- _WHAT IS REQUIRED_: Repeat all the material exactly; pictures stay out of your copy.

- _DATA SECTION_:
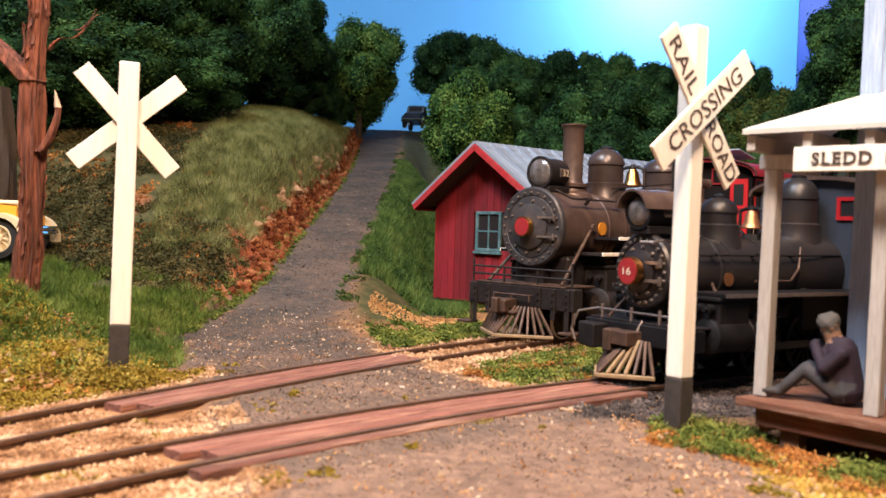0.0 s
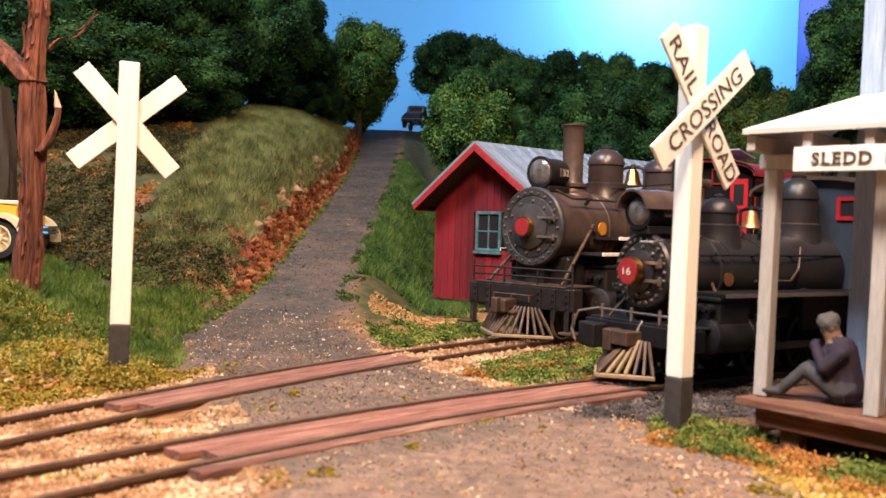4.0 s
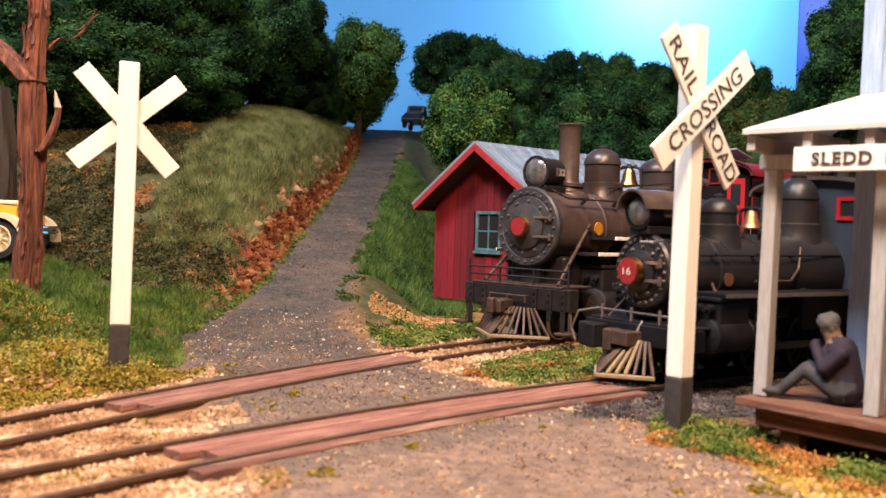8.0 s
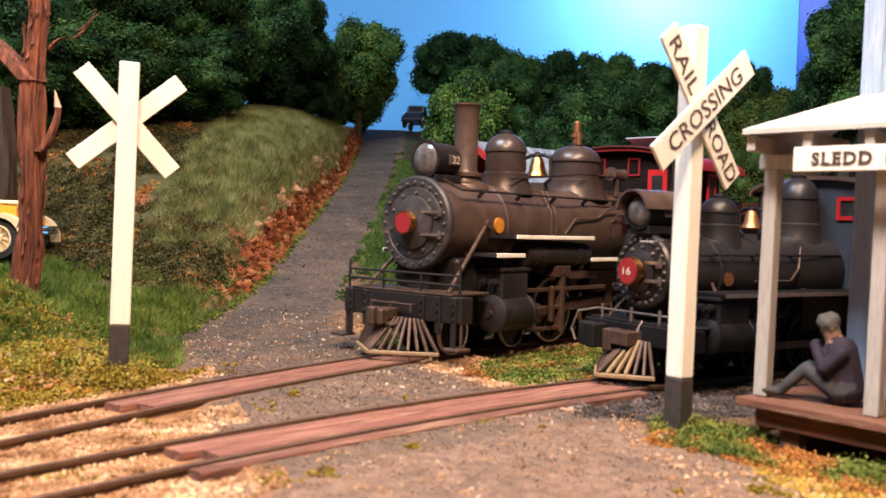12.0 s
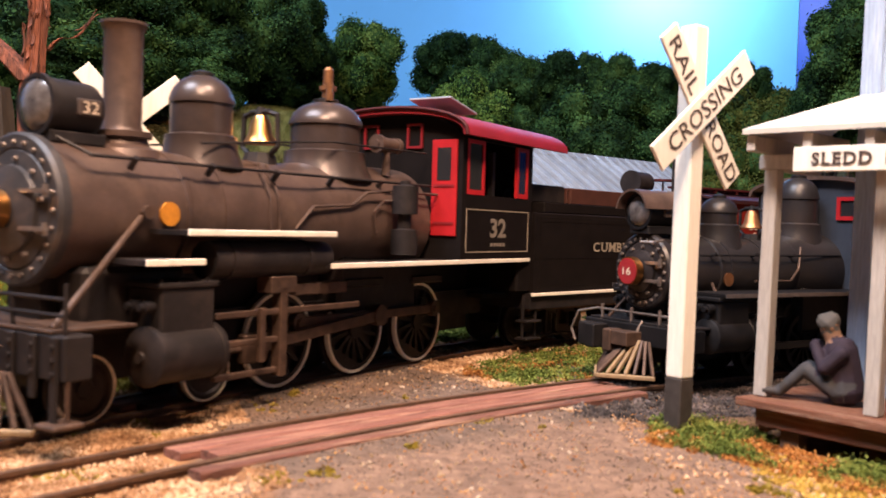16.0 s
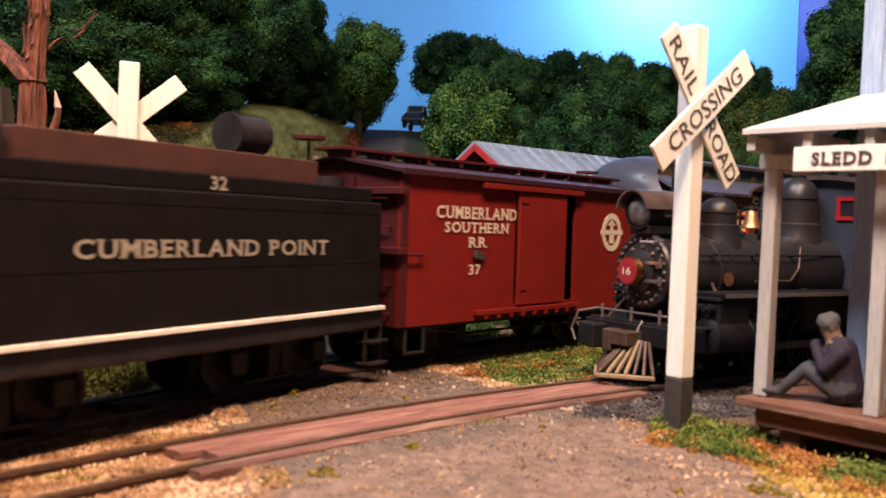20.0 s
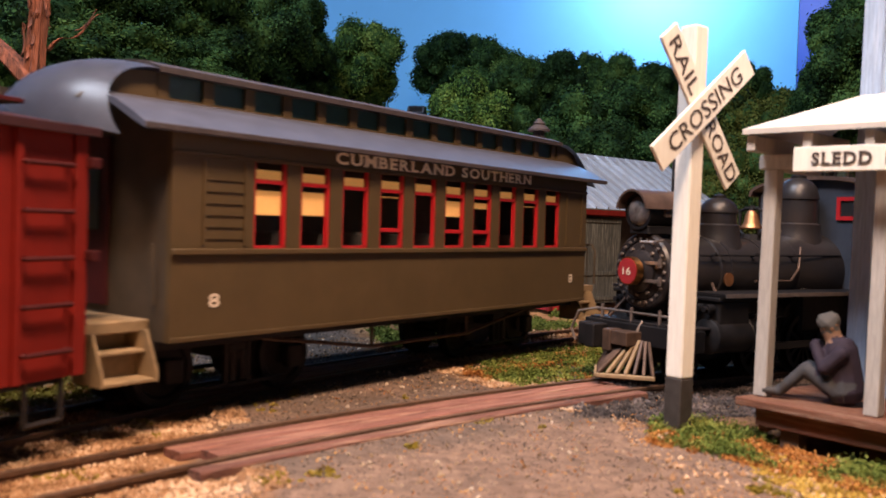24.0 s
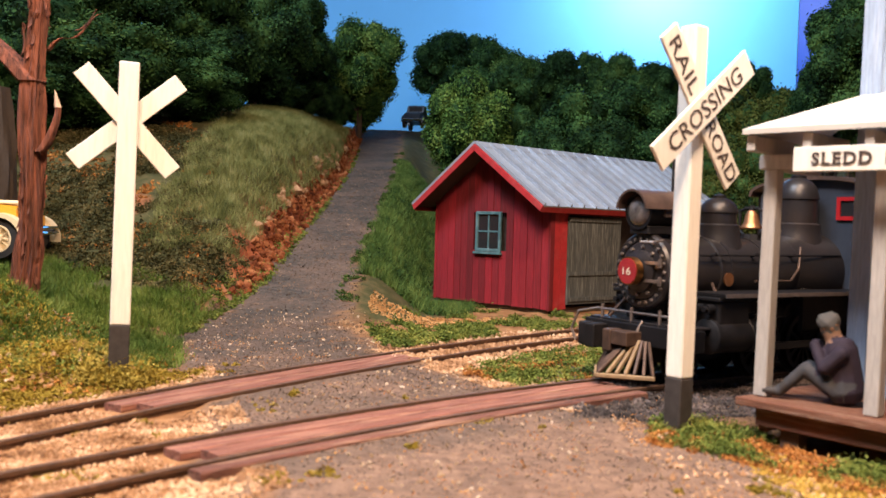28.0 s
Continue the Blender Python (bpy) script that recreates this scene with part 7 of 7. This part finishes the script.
    stones("dark_gravel", (-3.6, 3.4, 4.6, 13.5, lambda x, y: off_track(x, y) > 0.45 and d_of(x, y) < 0.2 and patch(x, y, 1.4, 24) > -0.3), 9000, M["cinder"], "dark grit in the road gravel", 73, (0.004, 0.014))
    stones("mound_stones", (-7, -3.4, 9.2, 11.8, lambda x, y: off_track(x, y) > 0.9 and d_of(x, y) > 0.1), 900, M["stone"], "scattered stones on the mound", 56, (0.02, 0.08))
    stones("porch_stones", (1.6, 4.2, 5.2, 9.0, lambda x, y: porch(x, y) < 0.0), 900, M["stone"], "scattered stones in front of the porch", 57, (0.012, 0.04))


build_cover()


def motions():
    for ob, offset, span in VEHICLES:
        walk(ob, [(t, vehicle_pose(run_at(t) + offset, span)) for t in TIMES])
    for ob, at, radius in WHEELS:
        rows = []
        for t in FINE:
            turn = (RUN[0][1] - run_at(t)) / radius
            rows.append((t, Matrix.Translation(Vector(at) * U) @ Matrix.Rotation(turn, 4, "Y")))
        walk(ob, rows)
    for ob, at, crank, phase in RODS:
        rows = []
        for t in TIMES:
            turn = (RUN[0][1] - run_at(t)) / DRIVER_R + phase
            rows.append((t, Matrix.Translation((Vector(at) + Vector((math.cos(turn) * crank, 0, -math.sin(turn) * crank))) * U)))
        walk(ob, rows)
    for ob, fixed, length, crank, phase in MAIN_RODS:
        rows = []
        for t in TIMES:
            turn = (RUN[0][1] - run_at(t)) / DRIVER_R + phase
            pin = Vector((fixed[0] + crank * math.cos(turn), fixed[1], fixed[2] - crank * math.sin(turn)))
            tilt = math.asin((pin.z - fixed[2]) / length)
            rows.append((t, Matrix.Translation(pin * U) @ Matrix.Rotation(tilt, 4, "Y")))
        walk(ob, rows)
    for ob, at, length, crank, phase in CROSSHEADS:
        rows = []
        for t in TIMES:
            turn = (RUN[0][1] - run_at(t)) / DRIVER_R + phase
            rows.append((t, Matrix.Translation(Vector((at[0] + crank * math.cos(turn) + math.sqrt(length ** 2 - (crank * math.sin(turn)) ** 2), at[1], at[2])) * U)))
        walk(ob, rows)


motions()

- _REPLY_:
0.0 s
4.0 s
8.0 s
12.0 s
16.0 s
20.0 s
24.0 s
28.0 s
Continue the Blender Python (bpy) script that recreates this scene with part 7 of 7. This part finishes the script.
    stones("dark_gravel", (-3.6, 3.4, 4.6, 13.5, lambda x, y: off_track(x, y) > 0.45 and d_of(x, y) < 0.2 and patch(x, y, 1.4, 24) > -0.3), 9000, M["cinder"], "dark grit in the road gravel", 73, (0.004, 0.014))
    stones("mound_stones", (-7, -3.4, 9.2, 11.8, lambda x, y: off_track(x, y) > 0.9 and d_of(x, y) > 0.1), 900, M["stone"], "scattered stones on the mound", 56, (0.02, 0.08))
    stones("porch_stones", (1.6, 4.2, 5.2, 9.0, lambda x, y: porch(x, y) < 0.0), 900, M["stone"], "scattered stones in front of the porch", 57, (0.012, 0.04))


build_cover()


def motions():
    for ob, offset, span in VEHICLES:
        walk(ob, [(t, vehicle_pose(run_at(t) + offset, span)) for t in TIMES])
    for ob, at, radius in WHEELS:
        rows = []
        for t in FINE:
            turn = (RUN[0][1] - run_at(t)) / radius
            rows.append((t, Matrix.Translation(Vector(at) * U) @ Matrix.Rotation(turn, 4, "Y")))
        walk(ob, rows)
    for ob, at, crank, phase in RODS:
        rows = []
        for t in TIMES:
            turn = (RUN[0][1] - run_at(t)) / DRIVER_R + phase
            rows.append((t, Matrix.Translation((Vector(at) + Vector((math.cos(turn) * crank, 0, -math.sin(turn) * crank))) * U)))
        walk(ob, rows)
    for ob, fixed, length, crank, phase in MAIN_RODS:
        rows = []
        for t in TIMES:
            turn = (RUN[0][1] - run_at(t)) / DRIVER_R + phase
            pin = Vector((fixed[0] + crank * math.cos(turn), fixed[1], fixed[2] - crank * math.sin(turn)))
            tilt = math.asin((pin.z - fixed[2]) / length)
            rows.append((t, Matrix.Translation(pin * U) @ Matrix.Rotation(tilt, 4, "Y")))
        walk(ob, rows)
    for ob, at, length, crank, phase in CROSSHEADS:
        rows = []
        for t in TIMES:
            turn = (RUN[0][1] - run_at(t)) / DRIVER_R + phase
            rows.append((t, Matrix.Translation(Vector((at[0] + crank * math.cos(turn) + math.sqrt(length ** 2 - (crank * math.sin(turn)) ** 2), at[1], at[2])) * U)))
        walk(ob, rows)


motions()